# [Collected material]
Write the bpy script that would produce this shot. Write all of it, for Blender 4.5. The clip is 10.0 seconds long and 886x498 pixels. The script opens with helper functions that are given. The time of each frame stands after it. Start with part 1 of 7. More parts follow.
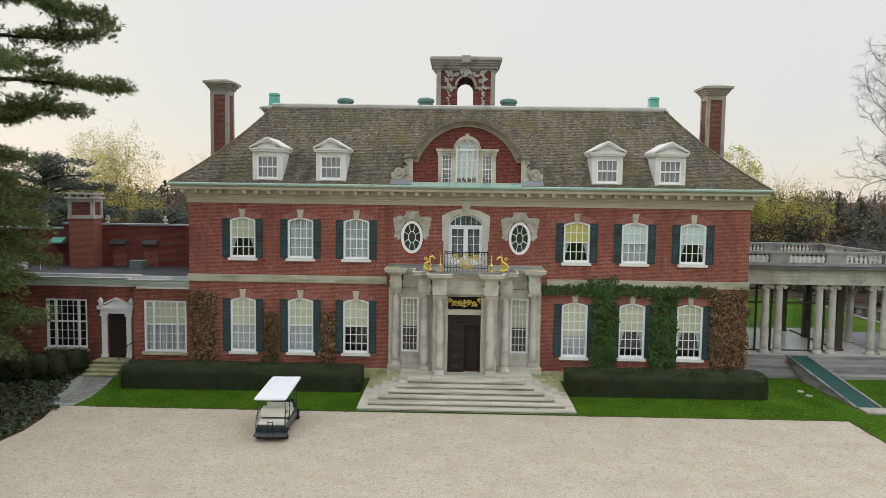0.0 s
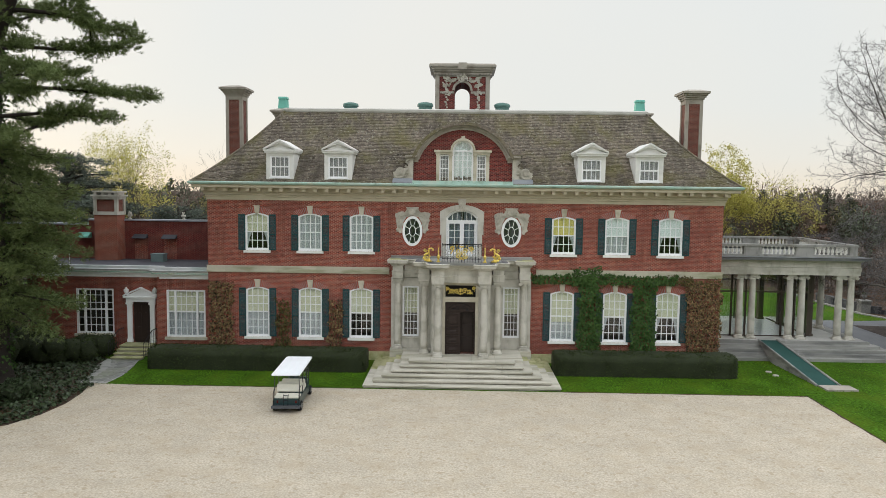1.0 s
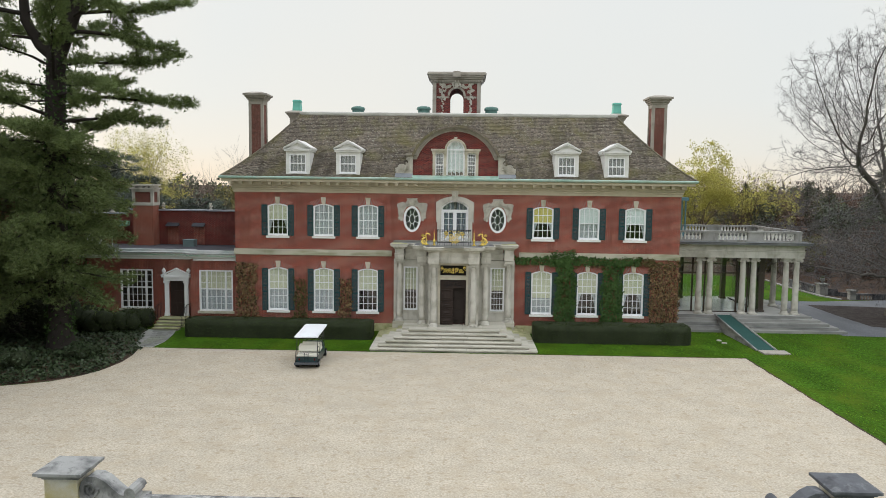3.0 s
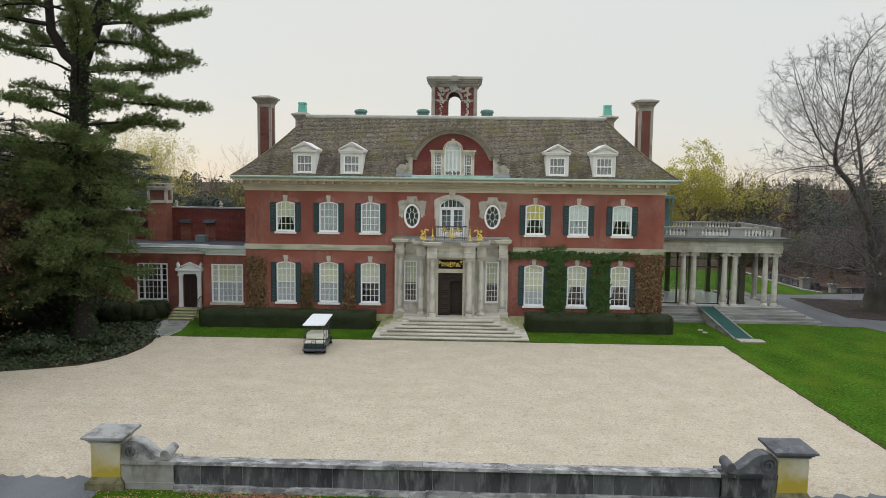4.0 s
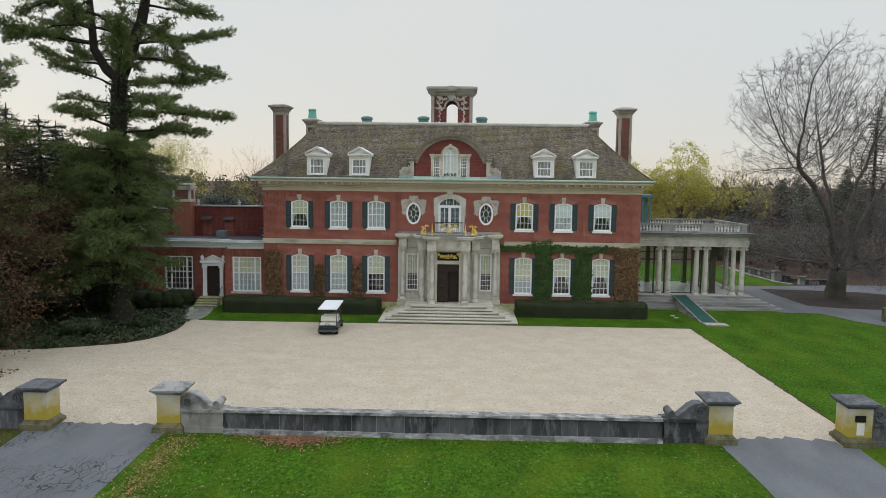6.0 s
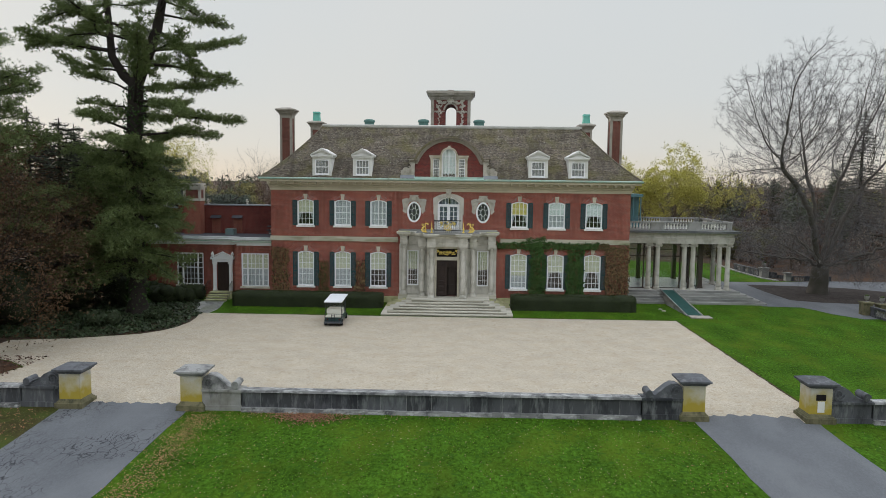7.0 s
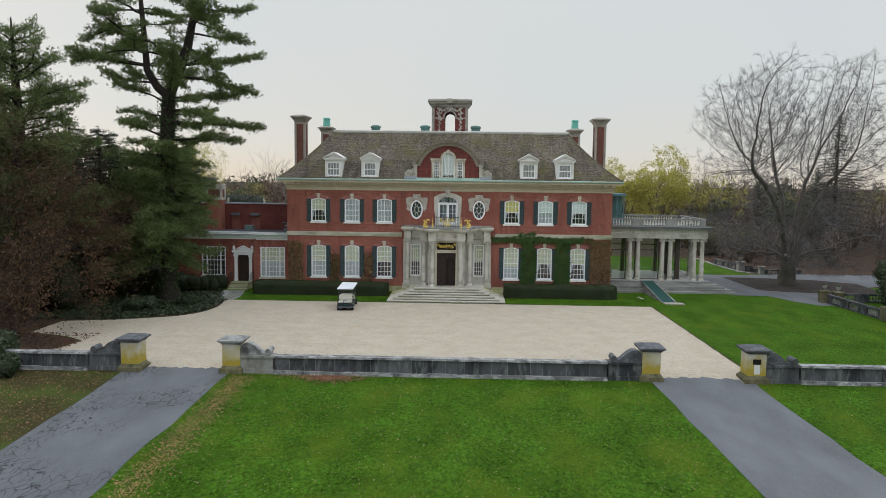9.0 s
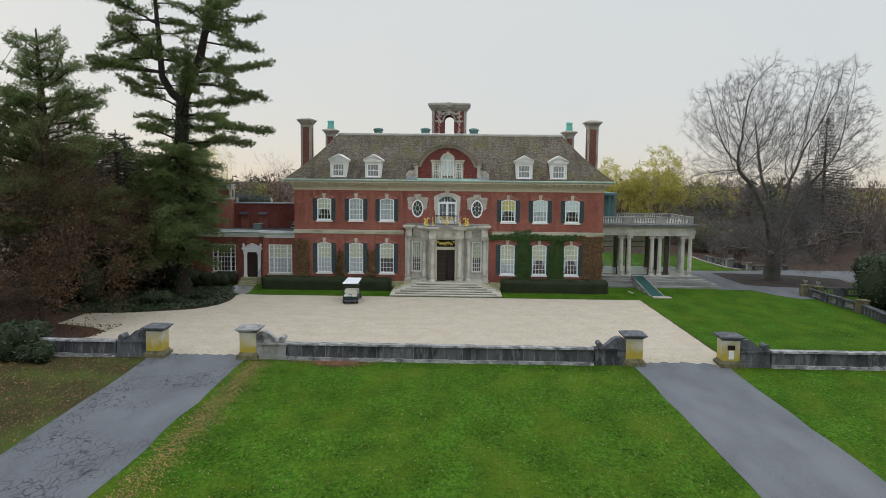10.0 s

# [What is asked]
Using the material above, return every line exactly as it appears, minus the pictures.

# [Task answer]
Write the bpy script that would produce this shot. Write all of it, for Blender 4.5. The clip is 10.0 seconds long and 886x498 pixels. The script opens with helper functions that are given. The time of each frame stands after it. Start with part 1 of 7. More parts follow.
0.0 s
1.0 s
3.0 s
4.0 s
6.0 s
7.0 s
9.0 s
10.0 s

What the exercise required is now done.